発見されたノートやメモ用紙には、ロシア軍情報部隊の座標や、指揮官との通話記録、
戦闘の詳細、死亡した兵士の名前、破壊された装備品のリストなどが含まれていた。
さらに部隊の士気低下と軍紀の乱れに関する記述もあった。
ロイターはこれら文書の1000ページ超を閲覧、新たな事実を浮かび上がらせていた。
彼らは市販のドローンを使い、操作する兵士は訓練を受けておらず不慣れだった。
そのうえ、ウクライナ側の通信を妨害する機器はたびたび故障した。
バラクレアの司令部は部隊を増員することにした。
ところが部隊は最大兵力の71%にしか満たなかった。
また別の表には装備品の記録もあった。それによると「ファゴット」対戦車ミサイルは24基から4基に減っていた。

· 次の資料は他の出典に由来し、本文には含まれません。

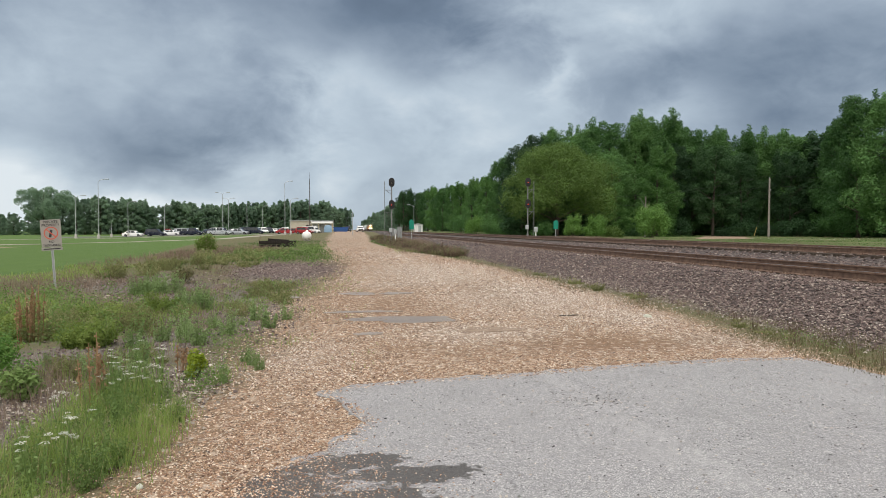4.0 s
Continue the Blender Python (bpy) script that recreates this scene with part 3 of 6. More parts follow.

8月末までには戦死、脱走、戦闘によるストレスで部隊の戦力は低下。
文書に位置情報の記載があった、
ロイターは、放棄されたウクライナ北東部のロシア軍の拠点5カ所を訪れることで、
これらの文書の信ぴょう性を確認。
5カ所全てで、ロシア軍部隊がその場所に駐留していたことを、地元住民が証言。
救急隊職員のアルビナ・ストリレッツさん(33)
彼女は拘留された他の人が激しく殴られたり、レイプされる様子を聞いたと話す。
「こうした音をかき消すために、私たちはトイレを開け、部品を外して滝のように水がずっと流れ続けるようにした。
そうすれば恐ろしい音を聞かずに済んだ」
地元学校の校長であるテチアナ・トフストコラさんは、数日間そこで拘留されたという。
「私たちはそのまま階段を上って1階に連れて行かれた。なんという人生だろう。でも私たちは負けない。